Jarosław Fojut: Zmiany pokazały, że mamy bardzo szeroki skład
Śląsk Wrocław dzięki zwycięstwu z ŁKS-em powiększył przewagę nad Legią Warszawa do czterech punktów. Wrocławianom wygraną zapewnili dwaj piłkarze wprowadzeni z ławki rezerwowych.
Artur Długosz
Po trudnym spotkaniu i emocjonującej końcówce piłkarze Śląska Wrocław ograli w Łodzi ŁKS. Jako pierwsi prowadzenie objęli zawodnicy drużyny prowadzonej przez Ryszarda Tarasiewicza, ale końcówka należała już do wicemistrzów Polski. - Przede wszystkim ciężko się gra z zespołami, które strzelają bramkę ze stałych fragmentów gry i później się cofają. My jesteśmy najlepszym tego przykładem, bo bardzo wiele meczów w tamtym sezonie i nawet we wcześniejszych spotkaniach tego sezonu tak graliśmy i nawet ta efektywna gra w defensywie jest ciężka do przebicia - komentował po spotkaniu w rozmowie z portalem SportoweFakty.pl Jarosław Fojut.
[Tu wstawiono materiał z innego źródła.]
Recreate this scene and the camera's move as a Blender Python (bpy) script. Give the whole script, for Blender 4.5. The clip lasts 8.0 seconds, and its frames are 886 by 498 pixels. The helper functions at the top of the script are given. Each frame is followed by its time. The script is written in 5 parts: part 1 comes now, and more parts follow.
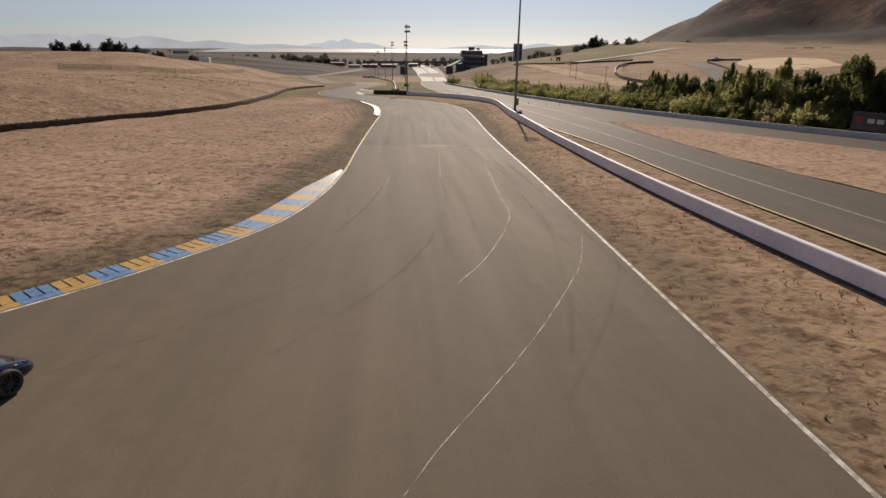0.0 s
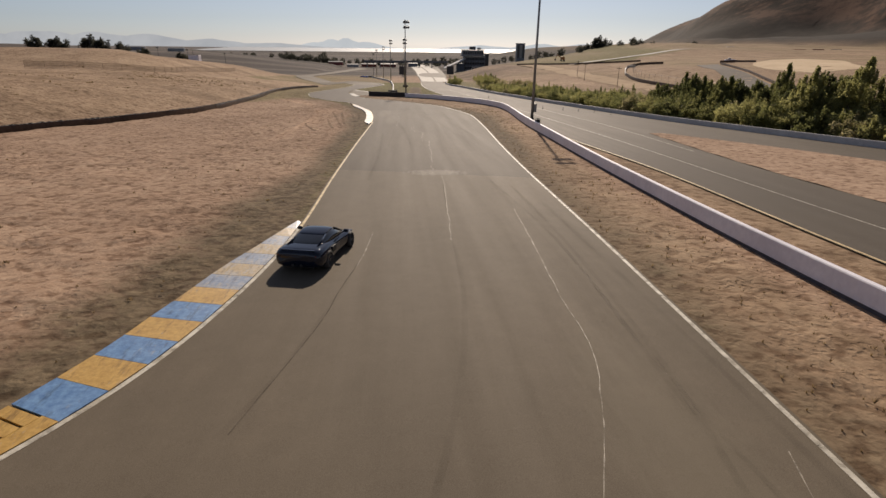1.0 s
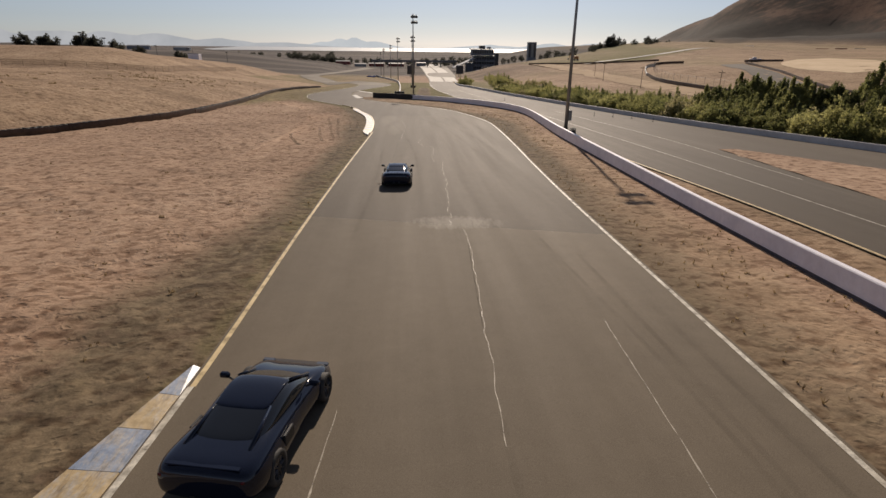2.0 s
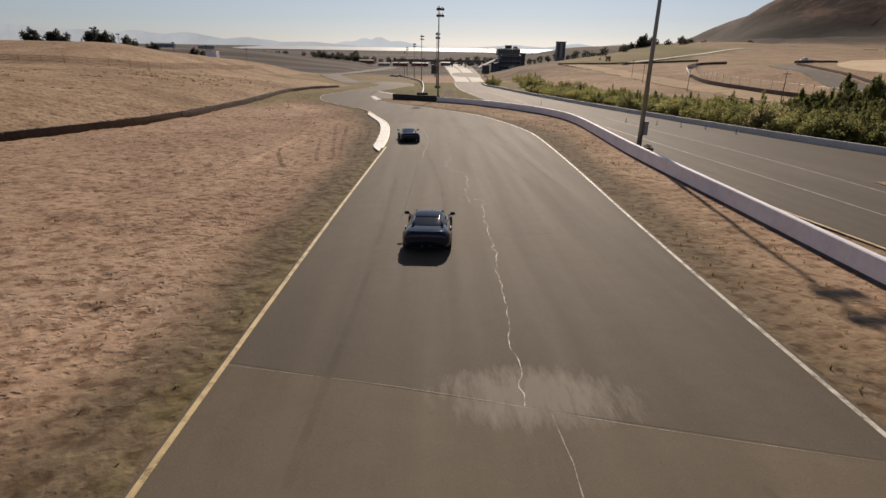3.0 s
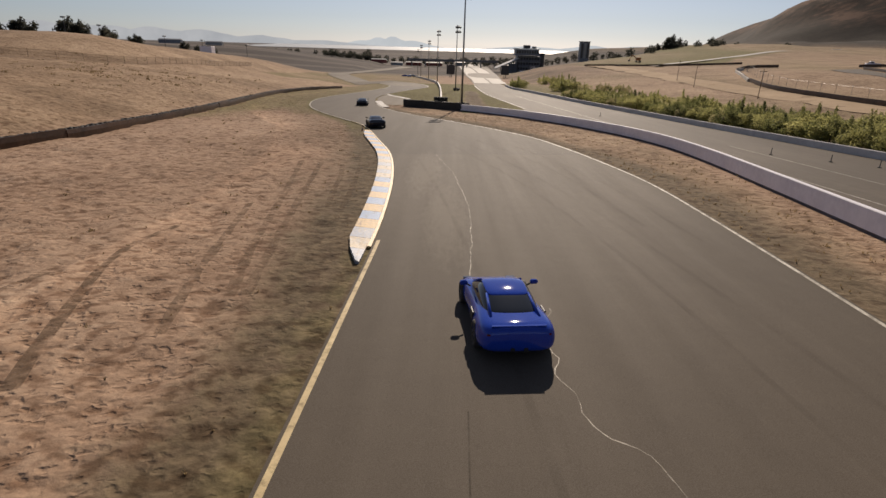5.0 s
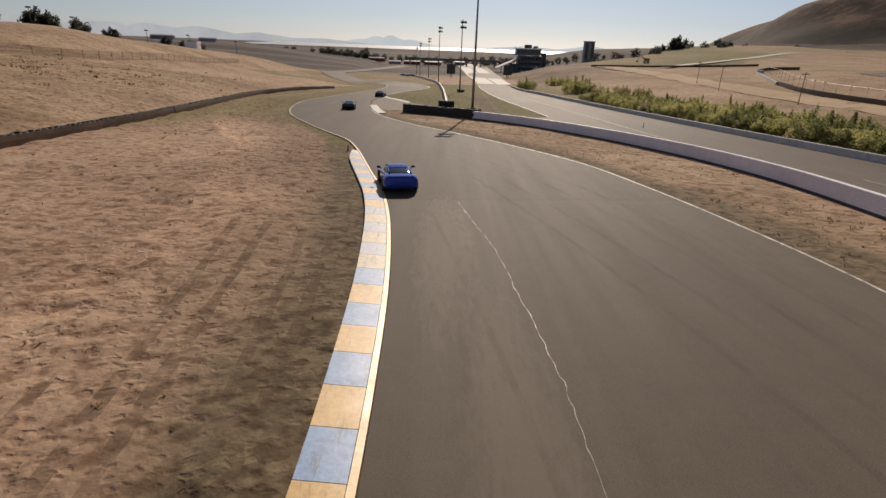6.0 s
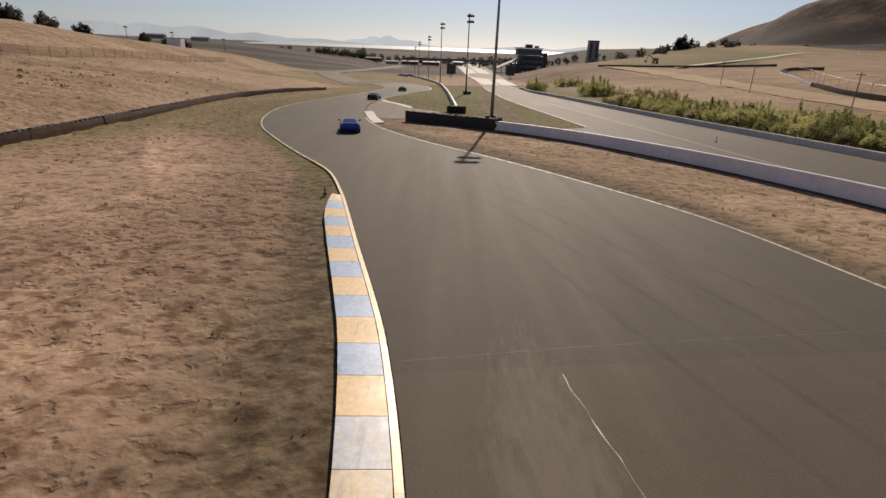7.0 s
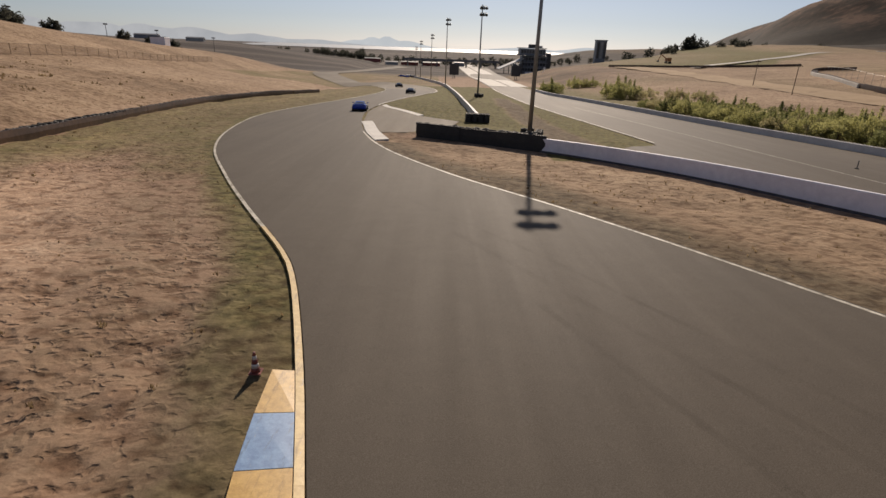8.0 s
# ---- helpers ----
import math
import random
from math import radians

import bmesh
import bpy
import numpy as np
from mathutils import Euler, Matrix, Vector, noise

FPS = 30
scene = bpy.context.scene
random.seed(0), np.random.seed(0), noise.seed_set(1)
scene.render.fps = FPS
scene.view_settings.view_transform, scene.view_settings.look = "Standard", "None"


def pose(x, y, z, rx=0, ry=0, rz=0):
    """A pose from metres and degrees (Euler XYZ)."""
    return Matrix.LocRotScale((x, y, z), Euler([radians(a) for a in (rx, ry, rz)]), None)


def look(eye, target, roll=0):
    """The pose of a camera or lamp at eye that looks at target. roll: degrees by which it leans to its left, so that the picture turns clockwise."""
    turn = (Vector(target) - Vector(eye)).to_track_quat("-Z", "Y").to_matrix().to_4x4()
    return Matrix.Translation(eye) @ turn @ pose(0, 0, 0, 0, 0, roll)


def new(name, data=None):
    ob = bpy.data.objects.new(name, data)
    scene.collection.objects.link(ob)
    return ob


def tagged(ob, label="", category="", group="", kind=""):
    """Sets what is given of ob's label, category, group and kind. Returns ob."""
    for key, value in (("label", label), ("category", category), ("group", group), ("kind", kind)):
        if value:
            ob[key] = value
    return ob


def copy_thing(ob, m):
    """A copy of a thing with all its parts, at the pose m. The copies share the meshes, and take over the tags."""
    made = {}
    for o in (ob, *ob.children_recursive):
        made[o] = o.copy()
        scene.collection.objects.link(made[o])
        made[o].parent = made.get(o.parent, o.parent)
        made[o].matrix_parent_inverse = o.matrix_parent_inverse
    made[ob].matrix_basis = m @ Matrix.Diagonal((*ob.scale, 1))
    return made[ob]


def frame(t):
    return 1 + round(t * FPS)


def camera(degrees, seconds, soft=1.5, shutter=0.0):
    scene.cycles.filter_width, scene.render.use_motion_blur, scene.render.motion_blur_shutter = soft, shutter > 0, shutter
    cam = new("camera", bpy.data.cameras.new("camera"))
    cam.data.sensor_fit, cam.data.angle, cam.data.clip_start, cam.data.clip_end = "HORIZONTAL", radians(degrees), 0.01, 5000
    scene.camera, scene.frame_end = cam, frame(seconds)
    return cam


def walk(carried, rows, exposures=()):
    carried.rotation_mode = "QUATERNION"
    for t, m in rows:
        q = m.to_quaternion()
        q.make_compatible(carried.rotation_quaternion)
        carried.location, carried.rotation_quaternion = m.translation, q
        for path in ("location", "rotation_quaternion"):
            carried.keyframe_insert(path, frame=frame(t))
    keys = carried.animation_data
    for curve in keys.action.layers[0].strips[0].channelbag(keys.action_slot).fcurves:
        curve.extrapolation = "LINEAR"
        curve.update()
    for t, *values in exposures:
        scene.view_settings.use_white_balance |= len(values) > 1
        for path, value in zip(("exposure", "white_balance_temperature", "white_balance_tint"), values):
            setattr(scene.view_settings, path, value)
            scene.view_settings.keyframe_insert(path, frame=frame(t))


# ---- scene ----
cam = camera(79.0, 8.0)
PATH = [
    (0, (-5.111, 10.531, 6.440), (-4.363, 19.850, 2.891), 0.30),
    (0.5, (-4.872, 17.318, 6.101), (-4.108, 26.637, 2.554), 0.44),
    (1, (-4.582, 24.256, 5.861), (-3.812, 33.573, 2.311), 0.66),
    (1.5, (-4.279, 30.588, 5.609), (-3.527, 39.905, 2.055), 0.65),
    (3, (-4.321, 51.282, 4.446), (-4.068, 60.623, 0.884), 0.94),
    (3.5, (-4.547, 58.092, 4.049), (-4.403, 67.435, 0.489), 1.12),
    (4, (-4.900, 64.685, 3.732), (-4.779, 74.028, 0.169), 1.31),
    (4.5, (-5.311, 71.365, 3.386), (-5.235, 80.711, -0.173), 1.38),
    (6, (-7.173, 93.622, 2.315), (-7.037, 102.963, -1.253), 2.18),
    (6.5, (-7.977, 101.368, 1.868), (-7.812, 110.710, -1.696), 2.26),
    (7, (-8.807, 108.969, 1.401), (-8.618, 118.312, -2.159), 2.26),
    (7.5, (-9.714, 116.769, 0.919), (-9.513, 126.114, -2.634), 2.28),
    (8, (-10.667, 124.387, 0.450), (-10.465, 133.736, -3.095), 2.22),
]
walk(cam, [(t, look(eye, target, roll)) for t, eye, target, roll in PATH])

# ---- daylight: a low, slightly hazy sun ahead of the camera ----
SUN_EL, SUN_X, SUN_Y = 31.0, 0.16, 0.987
world = bpy.data.worlds.new("sky")
scene.world = world
world.use_nodes = True
wn, wl = world.node_tree.nodes, world.node_tree.links
sky = wn.new("ShaderNodeTexSky")
sky.sky_type, sky.sun_disc = "NISHITA", False
sky.sun_elevation, sky.sun_rotation = radians(SUN_EL), math.atan2(SUN_X, SUN_Y)
sky.altitude, sky.air_density, sky.dust_density, sky.ozone_density = 50, 0.8, 0.25, 4.0
wn["Background"].inputs["Strength"].default_value = 0.07
haze = wn.new("ShaderNodeHueSaturation")
haze.inputs["Saturation"].default_value, haze.inputs["Value"].default_value = 0.58, 0.84
wl.new(sky.outputs[0], haze.inputs["Color"])
tone = wn.new("ShaderNodeMix")
tone.data_type, tone.blend_type, tone.inputs[0].default_value, tone.inputs[7].default_value = "RGBA", "MULTIPLY", 1.0, (0.985, 0.972, 1.03, 1)
wl.new(haze.outputs[0], tone.inputs[6])
wl.new(tone.outputs[2], wn["Background"].inputs["Color"])
sun = new("sun", bpy.data.lights.new("sun", "SUN"))
sun.data.energy, sun.data.angle, sun.data.color = 4.6, radians(0.6), (1.0, 0.84, 0.685)
sun.matrix_world = look((SUN_X * 100, SUN_Y * 100, 100 * math.tan(radians(SUN_EL))), (0, 0, 0))
scene.view_settings.exposure = 0.0


# ---- materials ----
def mat(name, rough=0.7, metal=0.0, spec=0.5):
    m = bpy.data.materials.new(name)
    m.use_nodes = True
    b = m.node_tree.nodes["Principled BSDF"]
    b.inputs["Roughness"].default_value, b.inputs["Metallic"].default_value = rough, metal
    b.inputs["Specular IOR Level"].default_value = spec
    return m, m.node_tree.nodes, m.node_tree.links, b


def coords(n, l, kind="Object"):
    return n.new("ShaderNodeTexCoord").outputs[kind]


def noise_tex(n, l, co, scale, detail=4.0, rough=0.55, stretch=None):
    if stretch:
        mp = n.new("ShaderNodeMapping")
        mp.inputs["Scale"].default_value = stretch
        l.new(co, mp.inputs["Vector"])
        co = mp.outputs[0]
    t = n.new("ShaderNodeTexNoise")
    t.inputs["Scale"].default_value, t.inputs["Detail"].default_value, t.inputs["Roughness"].default_value = scale, detail, rough
    l.new(co, t.inputs["Vector"])
    return t.outputs["Fac"]


def ramp(n, l, fac, stops):
    r = n.new("ShaderNodeValToRGB")
    e = r.color_ramp.elements
    while len(e) < len(stops):
        e.new(0.5)
    for k, (at, c) in enumerate(stops):
        e[k].position, e[k].color = at, (*c, 1) if len(c) == 3 else c
    l.new(fac, r.inputs["Fac"])
    return r.outputs["Color"]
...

Wrocławianie ambitnie dążyli jednak do zmiany niekorzystnego dla siebie wyniku i ta sztuka im się udała. - My przeciwko ŁKS-owi zagraliśmy konsekwentnie i cały czas próbowaliśmy. Dwie zmiany pokazały tak naprawdę, że mamy bardzo szeroki skład i uniwersalnych zawodników, którzy wchodzą i robią różnicę. Nie mogliśmy przedostać się do nich krótkimi podaniami i skomplikowaną, troszeczkę finezyjną grą to zrobiliśmy to po dwóch wrzutkach czyli po tym, z czego jesteśmy bardzo znani - skomentował Fojut.
Gole dla wrocławian strzelili wprowadzeni w drugiej połowie Przemysław Kaźmierczak i Marek Wasiluk. Pierwsza bramka po dośrodkowaniu Wasiluka, a druga po rzucie rożnym.